Yields on benchmark 10-year US Treasuries rose 0.017 percentage points and touched 4.88 per cent, the highest level since 2007, before slipping back to trade marginally higher on the day. German 10-year Bund yields — a benchmark for the eurozone — also rose, touching 3 per cent for the first time since 2011 before nudging lower to trade up 0.03 percentage points on the day. Yields rise as prices fall.
The moves deepen a sell-off that began after the US Federal Reserve’s insistence last month that rates would be kept higher for longer. It was then further fuelled by a flurry of better than expected jobs and manufacturing data, as investors priced in a relatively benign economic outlook.
Analysts warned that the sharp moves of recent days are likely to inflict damage on parts of the financial system.
“No one knows when this is going to stop,” said Chris Turner, global head of markets at ING. “It feels like something is going to snap but I’m not quite sure what.”

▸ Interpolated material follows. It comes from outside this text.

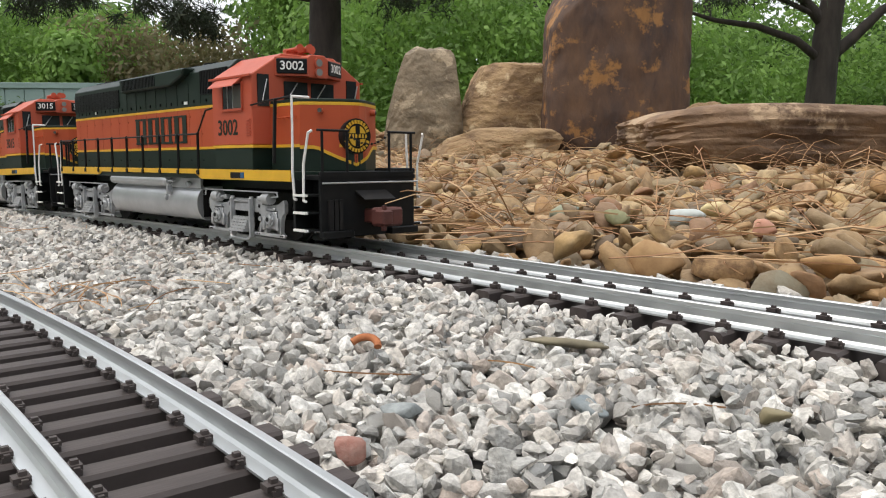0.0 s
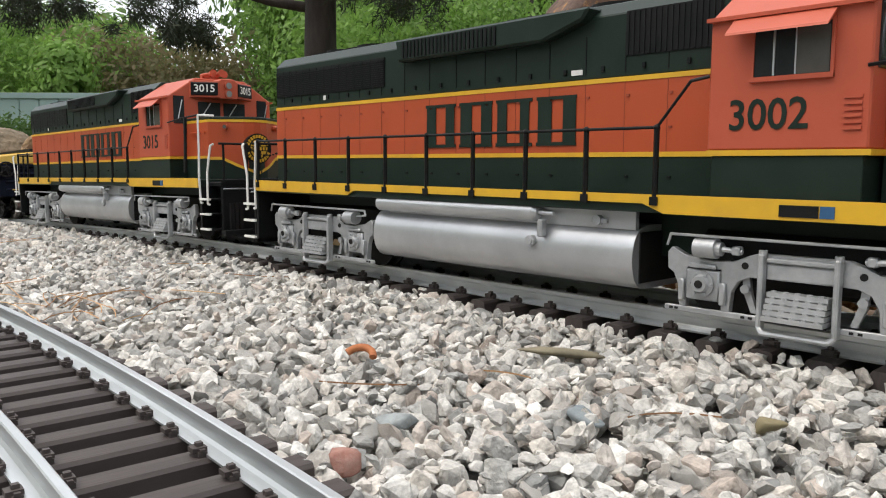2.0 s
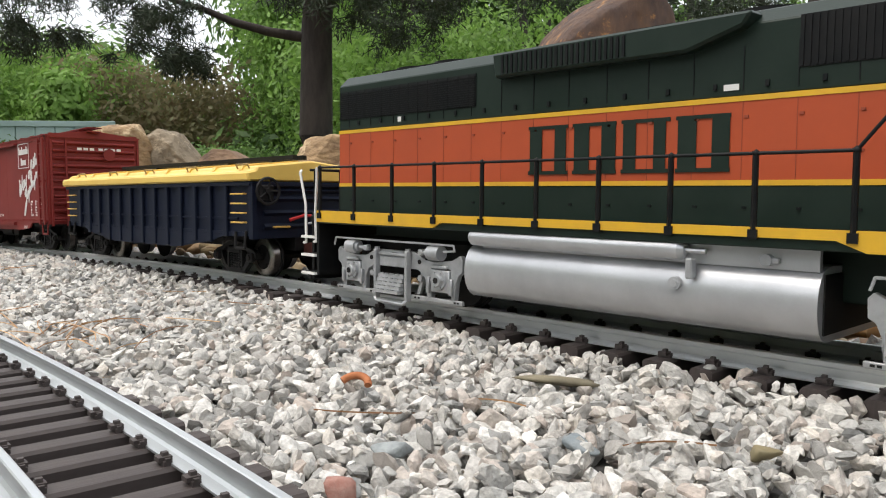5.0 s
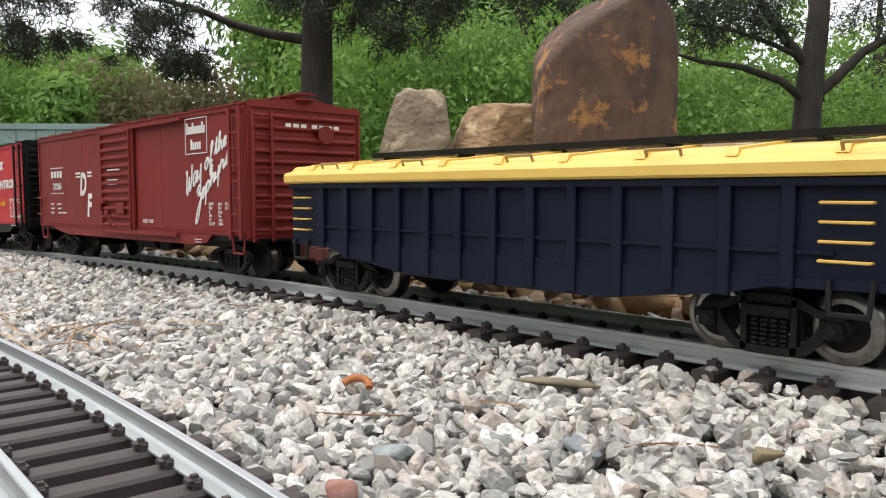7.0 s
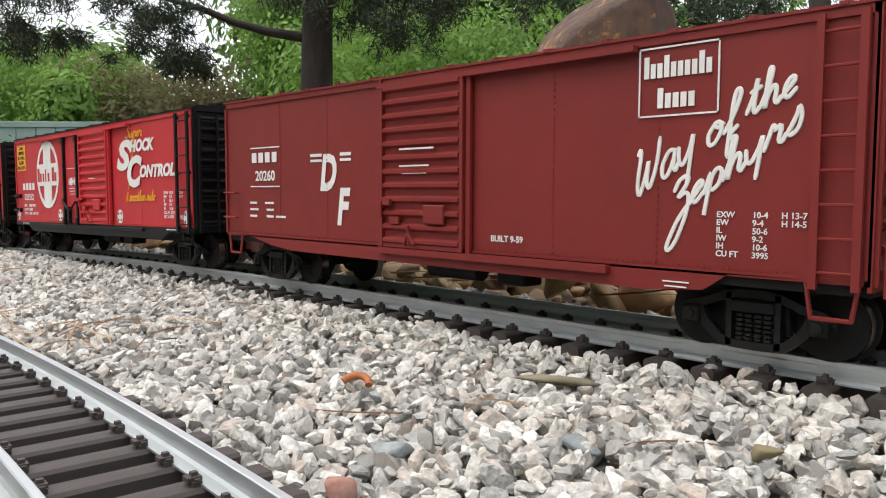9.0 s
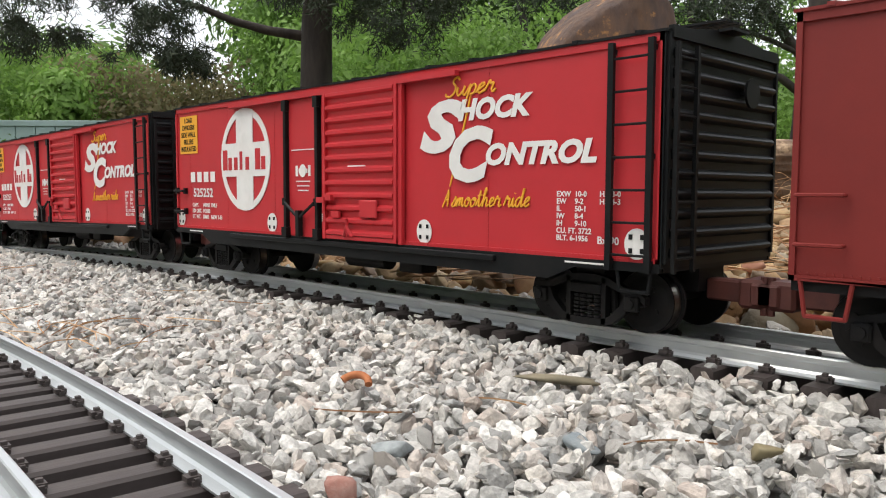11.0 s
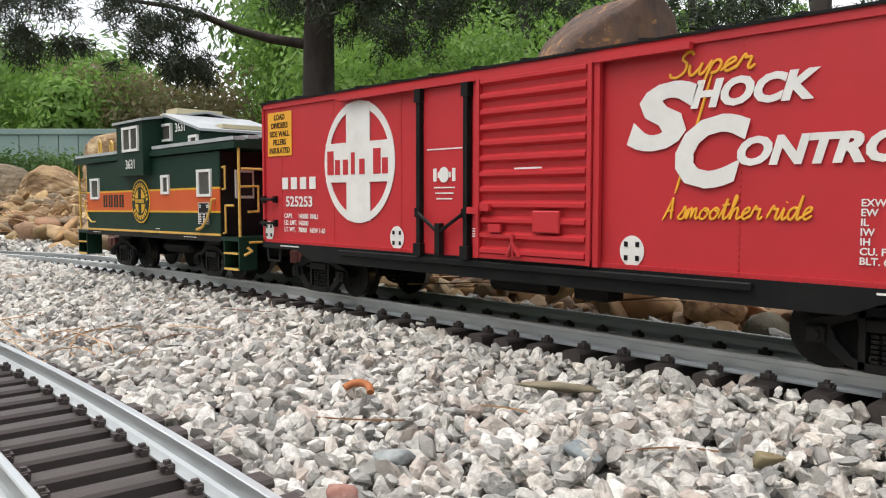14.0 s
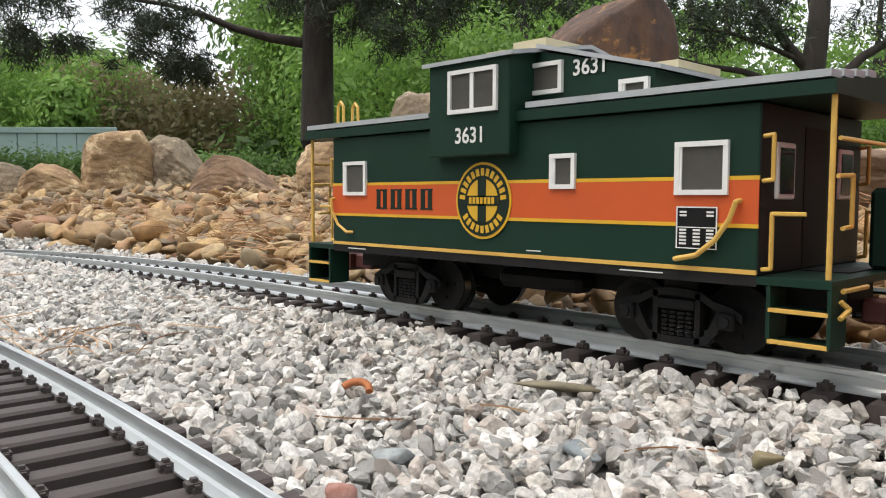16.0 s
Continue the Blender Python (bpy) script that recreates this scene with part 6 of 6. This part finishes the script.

Investors expect US rates to continue to grind higher as investors require a premium for owning long-term bonds in addition to expectations for the Federal Reserve’s rate. Futures markets now price the Fed rate at about 4.6 per cent in January 2025, up from 4.1 per cent in early September.
“Surging real rates [yields after taking inflation into account] and a stronger dollar hit risk assets,” wrote analysts at Barclays. “Absent a circuit breaker to the bond market, equities will struggle.”
Among longer-dated 30-year government bonds, gilt yields saw one of the largest rises on Wednesday, rising 0.02 percentage points to 5.08 per cent, within a whisker of the peak level of 5.14 per cent during last year’s liability-driven investment crisis, before falling back slightly.
Analysts said gilt yields had been lifted by the sell-off in bonds globally. “Gilts have been unable to resist the pull of higher yields from elsewhere but it’s not really a gilt story — it’s more of a Treasury one,” said Daniela Russell, head of UK rates at HSBC.
The rise in yields also risks tipping the global economy into a recession, some analysts said. “When yields move up so aggressively, that creates a potential tax on the economy which will deliver headwinds to economic growth,” said Jason Da Silva, senior research analyst at Arbuthnot Latham.
The cost of insuring against default for the debt of non-investment grade US companies has also risen sharply since the middle of September. The spread over Treasuries for CDS contracts of 100 companies with junk rated debt has risen to more than 5 percentage points from under 4.25 in the middle of September.
“It’s heading back to levels seen around March during the US regional banking crisis,” Turner said.
Worries over large spending plans and borrowing requirements in the US are also pushing yields higher.
Matthew McLennan, co-head of global value at First Eagle Investments said that a large budget deficit in the US has distorted markets and drowned out the impact of higher rates.
“That could be a meaningful risk to markets given that the dollar is a reserve currency,” he said.